### TASK DETAILS
Can you write out all the lines word for word, with no pictures?

### RECORDED DATA
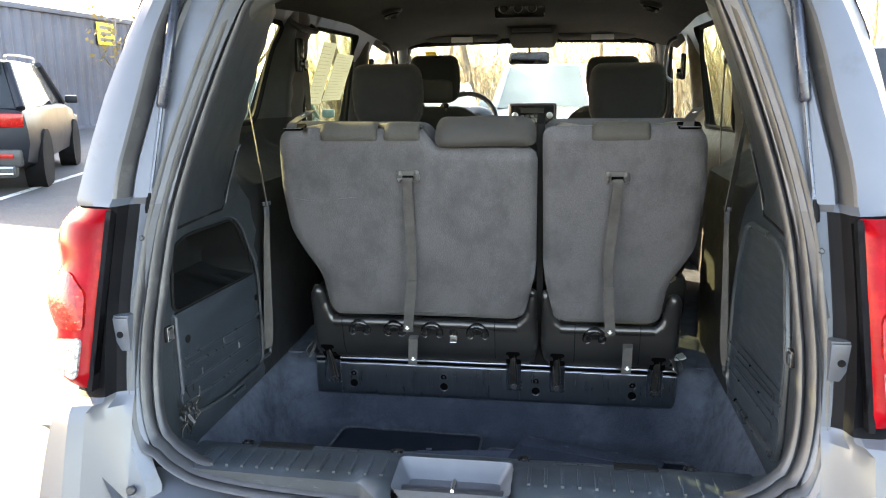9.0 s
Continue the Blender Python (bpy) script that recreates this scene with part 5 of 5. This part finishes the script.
# coat hooks and grab pads along the roof
for s in (-1, 1):
    for y, x in ((3.46, 0.592), (2.35, 0.62)):
        gh = thing("roof_vent", "black round swivelling roof air vent", "air vent", (s * x, y, ceil_z(x, y)), group="roof vents")
        zc = ceil_z(x, y)
        bm = bmesh.new()
        cyl(bm, (s * x, y, zc - 0.008), (s * 0.25, 0, 1), 0.052, 0.024, 20, 0.006)
        part("vent_ring", bm, M["plastic"], gh)
        bm = bmesh.new()
        cyl(bm, (s * x, y, zc - 0.022), (s * 0.35, -0.35, 1), 0.038, 0.022, 18, 0.006)
        for k in (-1, 0, 1):
            box(bm, (s * x + k * 0.018, y - 0.01, zc - 0.036), (0.004, 0.05, 0.008), 0.001)
        part("vent_barrel", bm, M["gloss_black"], gh)
    rl = thing("reading_lamp", "small clear reading lamp lens in the headliner", "lamp", (s * 0.43, 2.55, 1.67), group="reading lamps")
    bm = bmesh.new()
    zc = ceil_z(0.43, 2.6)
    box(bm, (s * 0.43, 2.6, zc - 0.004), (0.10, 0.045, 0.014), 0.005)
    part("lamp_bezel", bm, M["dash"], rl)
    bm = bmesh.new()
    box(bm, (s * 0.43, 2.6, zc - 0.012), (0.07, 0.028, 0.006), 0.002)
    part("lamp_lens", bm, M["clear_lens"], rl)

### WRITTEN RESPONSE
9.0 s
Continue the Blender Python (bpy) script that recreates this scene with part 5 of 5. This part finishes the script.
# coat hooks and grab pads along the roof
for s in (-1, 1):
    for y, x in ((3.46, 0.592), (2.35, 0.62)):
        gh = thing("roof_vent", "black round swivelling roof air vent", "air vent", (s * x, y, ceil_z(x, y)), group="roof vents")
        zc = ceil_z(x, y)
        bm = bmesh.new()
        cyl(bm, (s * x, y, zc - 0.008), (s * 0.25, 0, 1), 0.052, 0.024, 20, 0.006)
        part("vent_ring", bm, M["plastic"], gh)
        bm = bmesh.new()
        cyl(bm, (s * x, y, zc - 0.022), (s * 0.35, -0.35, 1), 0.038, 0.022, 18, 0.006)
        for k in (-1, 0, 1):
            box(bm, (s * x + k * 0.018, y - 0.01, zc - 0.036), (0.004, 0.05, 0.008), 0.001)
        part("vent_barrel", bm, M["gloss_black"], gh)
    rl = thing("reading_lamp", "small clear reading lamp lens in the headliner", "lamp", (s * 0.43, 2.55, 1.67), group="reading lamps")
    bm = bmesh.new()
    zc = ceil_z(0.43, 2.6)
    box(bm, (s * 0.43, 2.6, zc - 0.004), (0.10, 0.045, 0.014), 0.005)
    part("lamp_bezel", bm, M["dash"], rl)
    bm = bmesh.new()
    box(bm, (s * 0.43, 2.6, zc - 0.012), (0.07, 0.028, 0.006), 0.002)
    part("lamp_lens", bm, M["clear_lens"], rl)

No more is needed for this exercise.